« L’Optimiste : Mais quand un jour ce sera la paix…    
Le Râleur : … alors la guerre commencera !    
L’Optimiste : Toute guerre s’est cependant conclue par une paix.    
Le Râleur : Pas celle-ci. Elle ne s’est pas déroulée à la surface de la vie mais a dévasté la vie elle-même. Le front a gagné l’arrière. Il y restera. Et l’ancienne mentalité viendra se greffer sur cette vie modifiée, s’il en existe encore une. Le monde sombrera, et l’on n’en saura rien. Tout ce qui existait hier, on l’aura oublié ; ce qui est aujourd’hui, on ne le verra pas ; ce qui sera demain, on ne le craindra pas. On aura oublié qu’on a perdu la guerre, oublié qu’on l’a commencée, oublié qu’on l’a faite. C’est pourquoi elle ne cessera pas.
»

« Ce drame, dont la représentation, mesurée en temps terrestre, s’étendrait sur une dizaine de soirées, est conçu pour un théâtre martien. » Ainsi commencent Les Derniers Jours de l’humanité.
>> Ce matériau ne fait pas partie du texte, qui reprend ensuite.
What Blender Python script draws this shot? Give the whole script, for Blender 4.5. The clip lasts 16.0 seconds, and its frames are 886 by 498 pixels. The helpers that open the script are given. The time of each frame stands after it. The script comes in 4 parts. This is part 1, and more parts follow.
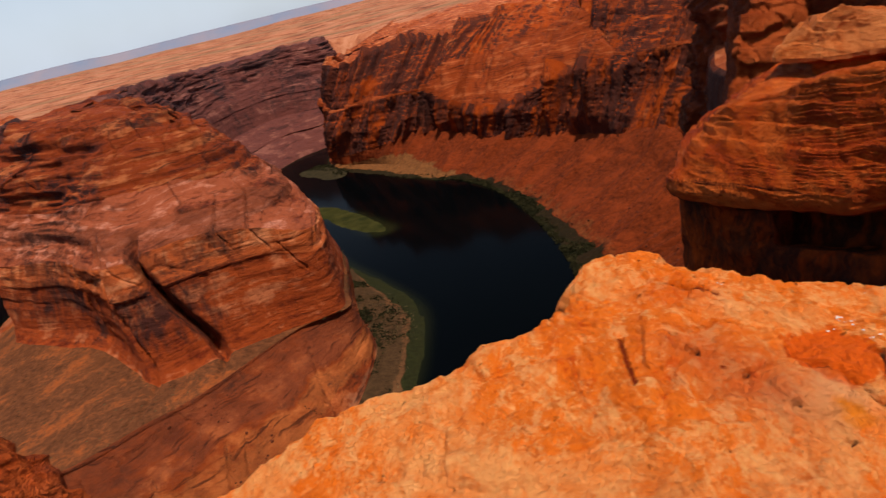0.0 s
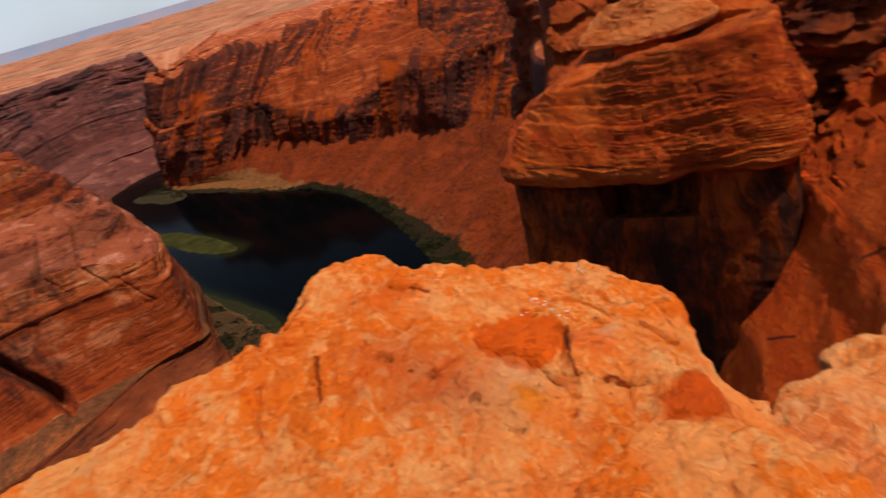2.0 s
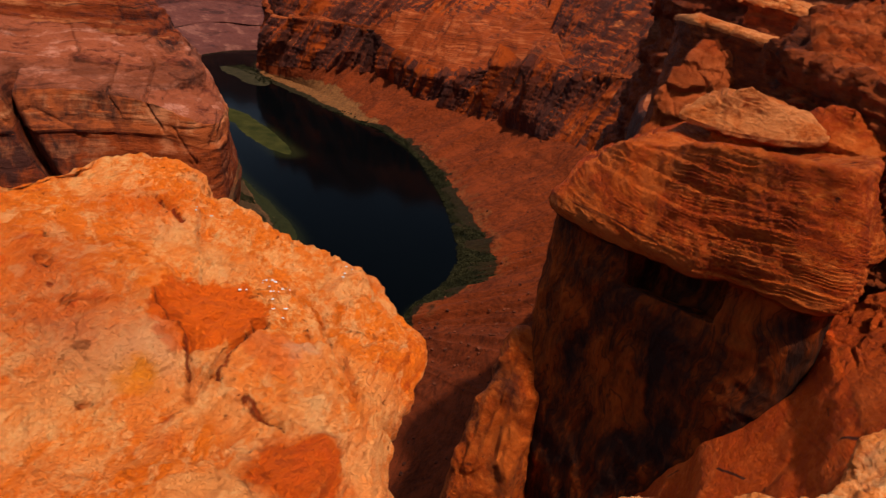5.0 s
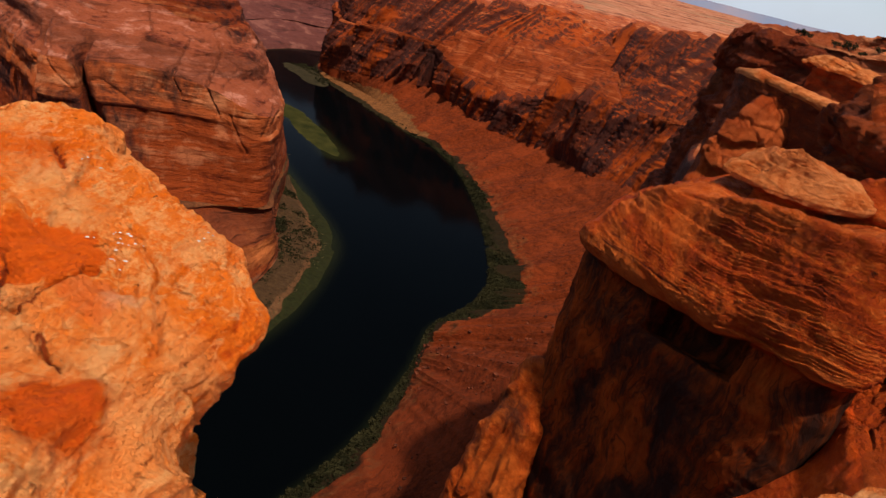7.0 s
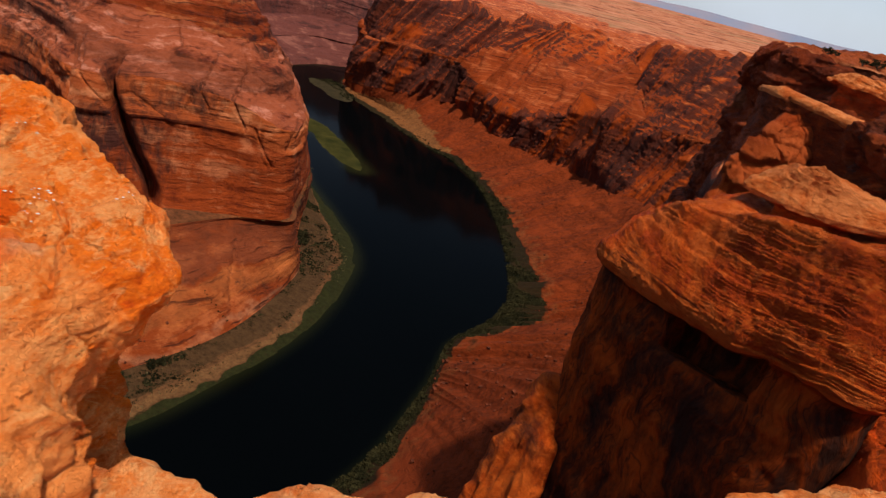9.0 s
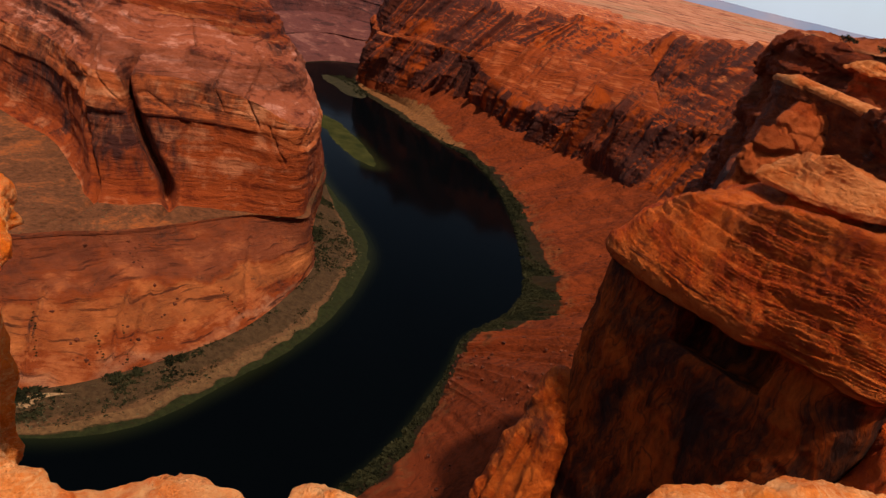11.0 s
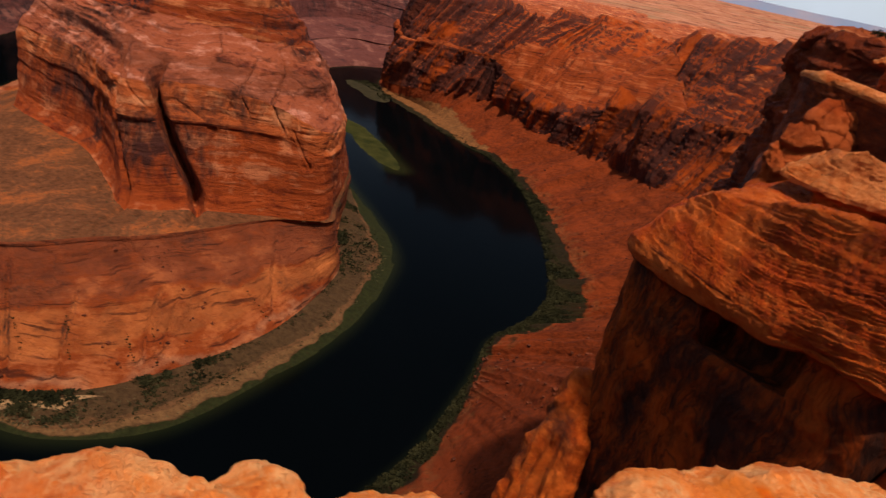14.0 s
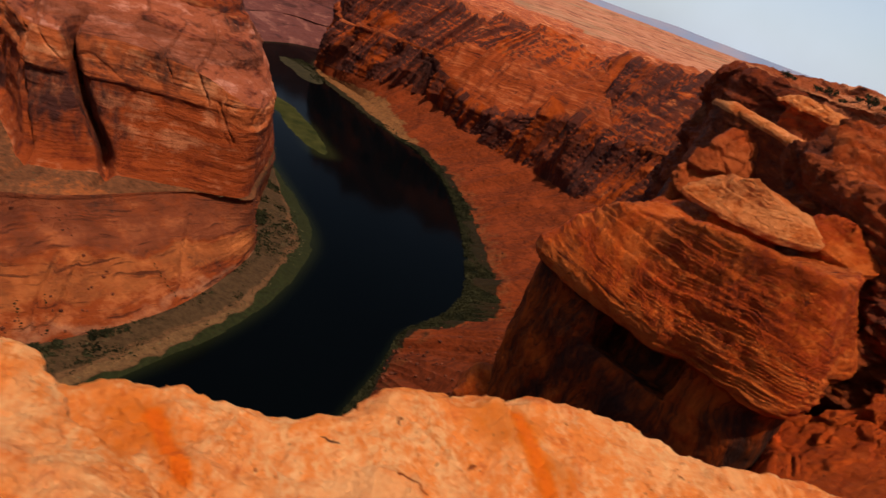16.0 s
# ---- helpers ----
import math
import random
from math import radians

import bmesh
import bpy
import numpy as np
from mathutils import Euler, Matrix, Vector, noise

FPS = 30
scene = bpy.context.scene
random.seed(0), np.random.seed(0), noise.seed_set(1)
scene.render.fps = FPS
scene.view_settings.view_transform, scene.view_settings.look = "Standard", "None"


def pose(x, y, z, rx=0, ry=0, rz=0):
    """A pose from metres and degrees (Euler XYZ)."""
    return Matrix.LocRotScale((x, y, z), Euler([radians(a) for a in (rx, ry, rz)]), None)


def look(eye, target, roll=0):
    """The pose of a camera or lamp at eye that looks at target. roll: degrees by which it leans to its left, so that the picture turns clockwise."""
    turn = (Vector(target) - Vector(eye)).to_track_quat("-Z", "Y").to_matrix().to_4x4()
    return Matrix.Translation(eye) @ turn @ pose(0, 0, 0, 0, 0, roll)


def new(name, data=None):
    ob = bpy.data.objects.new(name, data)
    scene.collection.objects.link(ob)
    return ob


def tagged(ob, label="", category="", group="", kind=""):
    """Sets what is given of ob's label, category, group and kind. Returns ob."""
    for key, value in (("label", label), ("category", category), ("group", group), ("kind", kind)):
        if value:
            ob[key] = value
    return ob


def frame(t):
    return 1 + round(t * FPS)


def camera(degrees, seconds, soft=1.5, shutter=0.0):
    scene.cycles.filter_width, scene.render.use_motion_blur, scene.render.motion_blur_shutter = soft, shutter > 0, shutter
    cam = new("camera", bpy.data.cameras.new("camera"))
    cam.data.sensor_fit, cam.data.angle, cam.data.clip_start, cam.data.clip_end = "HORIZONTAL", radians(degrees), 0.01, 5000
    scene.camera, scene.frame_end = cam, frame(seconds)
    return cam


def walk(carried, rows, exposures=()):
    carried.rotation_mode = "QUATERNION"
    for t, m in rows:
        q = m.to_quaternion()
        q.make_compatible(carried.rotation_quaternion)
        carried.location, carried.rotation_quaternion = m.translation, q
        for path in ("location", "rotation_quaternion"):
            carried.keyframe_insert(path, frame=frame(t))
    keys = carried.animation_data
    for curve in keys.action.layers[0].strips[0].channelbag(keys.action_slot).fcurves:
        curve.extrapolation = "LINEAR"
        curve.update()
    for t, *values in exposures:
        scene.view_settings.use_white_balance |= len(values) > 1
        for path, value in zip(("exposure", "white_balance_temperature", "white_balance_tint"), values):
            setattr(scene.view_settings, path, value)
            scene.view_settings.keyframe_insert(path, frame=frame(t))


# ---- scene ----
cam = camera(68.8, 16.0, 1.3, 0.5)
PATH = [
    (0.0, pose(0.074, 0.093, -0.046, 67.57, 13.03, -5.23)),
    (0.5, pose(0.197, 0.148, -0.060, 66.66, 13.54, -8.84)),
    (1.0, pose(0.351, 0.162, -0.106, 66.32, 15.71, -11.11)),
    (1.5, pose(0.537, 0.119, -0.168, 66.09, 15.84, -12.96)),
    (2.0, pose(0.732, 0.140, -0.242, 64.24, 14.74, -20.02)),
    (2.5, pose(0.881, 0.202, -0.340, 62.07, 15.90, -24.97)),
    (3.0, pose(1.058, 0.302, -0.407, 62.88, 8.92, -21.09)),
    (3.5, pose(1.230, 0.361, -0.446, 62.34, 5.46, -18.09)),
    (4.0, pose(1.404, 0.372, -0.479, 62.71, 1.41, -15.70)),
    (4.5, pose(1.590, 0.326, -0.500, 63.57, -7.08, -10.11)),
    (5.0, pose(1.717, 0.316, -0.485, 63.91, -7.58, -6.37)),
    (7.5, pose(2.447, 0.219, -0.481, 64.36, -14.49, 0.95)),
    (8.0, pose(2.556, 0.160, -0.485, 64.41, -14.05, 1.84)),
    (8.5, pose(2.615, 0.145, -0.492, 65.06, -13.60, 2.04)),
    (9.0, pose(2.704, 0.184, -0.546, 65.29, -13.64, 2.00)),
    (11.5, pose(3.313, 0.370, -0.588, 64.05, -11.63, 3.91)),
    (12.0, pose(3.356, 0.396, -0.593, 62.84, -9.78, 8.79)),
    (12.5, pose(3.384, 0.415, -0.583, 63.21, -11.06, 10.36)),
    (13.0, pose(3.379, 0.434, -0.631, 63.99, -11.89, 9.62)),
    (13.5, pose(3.450, 0.396, -0.652, 64.35, -9.81, 6.61)),
    (14.0, pose(3.581, 0.347, -0.634, 64.54, -11.35, 4.83)),
    (14.5, pose(3.747, 0.252, -0.642, 64.77, -14.78, 4.30)),
    (15.0, pose(3.890, 0.196, -0.625, 64.45, -15.42, 4.49)),
    (15.5, pose(4.066, 0.126, -0.633, 64.91, -16.34, 3.04)),
    (16.0, pose(4.290, 0.078, -0.686, 65.06, -19.01, 0.57)),
]
walk(cam, PATH, [(0.0, 0.0), (16.0, 0.0)])

# ---- world, sun ----
SUN_ELEV, SUN_AZ = radians(67), radians(158)      # azimuth clockwise from +y
world = bpy.data.worlds.new("sky")
scene.world = world
world.use_nodes = True
wn, wl = world.node_tree.nodes, world.node_tree.links
sky = wn.new("ShaderNodeTexSky")
sky.sky_type, sky.sun_disc = "NISHITA", False
sky.sun_elevation, sky.sun_rotation = SUN_ELEV, SUN_AZ
sky.air_density, sky.dust_density, sky.ozone_density = 1.0, 1.5, 1.0
# bright hazy cloud over a blue sky, thickest towards the horizon
way = wn.new("ShaderNodeTexCoord")
part_z = wn.new("ShaderNodeSeparateXYZ")
wl.new(way.outputs["Generated"], part_z.inputs[0])
veil = wn.new("ShaderNodeMapRange")
wl.new(part_z.outputs[2], veil.inputs[0])
veil.inputs[1].default_value, veil.inputs[2].default_value = 0.0, 0.38
veil.inputs[3].default_value, veil.inputs[4].default_value = 0.95, 0.12
cloud = wn.new("ShaderNodeTexNoise")
wl.new(way.outputs["Generated"], cloud.inputs["Vector"])
cloud.inputs["Scale"].default_value, cloud.inputs["Detail"].default_value = 3.0, 5
thick = wn.new("ShaderNodeMapRange")
wl.new(cloud.outputs["Fac"], thick.inputs[0])
thick.inputs[1].default_value, thick.inputs[2].default_value = 0.3, 0.7
thick.inputs[3].default_value, thick.inputs[4].default_value = 0.55, 1.0
cover = wn.new("ShaderNodeMath")
cover.operation = "MULTIPLY"
wl.new(veil.outputs[0], cover.inputs[0])
wl.new(thick.outputs[0], cover.inputs[1])
hazy = wn.new("ShaderNodeMixRGB")
wl.new(cover.outputs[0], hazy.inputs[0])
wl.new(sky.outputs[0], hazy.inputs[1])
hazy.inputs[2].default_value = (5.9, 6.6, 7.7, 1)
wl.new(hazy.outputs[0], wn["Background"].inputs[0])
wn["Background"].inputs[1].default_value = 0.115
sun_data = bpy.data.lights.new("sun", "SUN")
sun_data.energy, sun_data.angle, sun_data.color = 4.2, radians(2), (1.0, 0.87, 0.72)
sun = new("sun", sun_data)
sun_way = Vector((math.sin(SUN_AZ) * math.cos(SUN_ELEV), math.cos(SUN_AZ) * math.cos(SUN_ELEV), math.sin(SUN_ELEV)))
sun.matrix_world = look(sun_way * 300, (0, 0, 0))


# ---- noise and surfaces ----
def _hash(i, j, k, seed):
    h = (i * 374761393 + j * 668265263 + k * 2147483647 + seed * 974634777) & 0xFFFFFFFF
    h = ((h ^ (h >> 13)) * 1274126177) & 0xFFFFFFFF
    h = ((h ^ (h >> 16)) * 2246822519) & 0xFFFFFFFF
    return ((h ^ (h >> 15)) & 0xFFFFFF) / float(0x7FFFFF) - 1.0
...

Nous avons retenu ici l’essentiel des interventions de deux personnages, le Râleur (Kraus lui-même) et l’Optimiste (un loyal patriote autrichien), dont l’opposition rappelle et ferme une action « éclatée en centaines de tableaux ouvrant sur des centaines d’enfers », une action dont l’auteur a arraché le contenu aux cinq années qu’a duré la Première Guerre mondiale : « Années durant lesquelles des personnages d’opérette ont joué la tragédie de l’humanité ».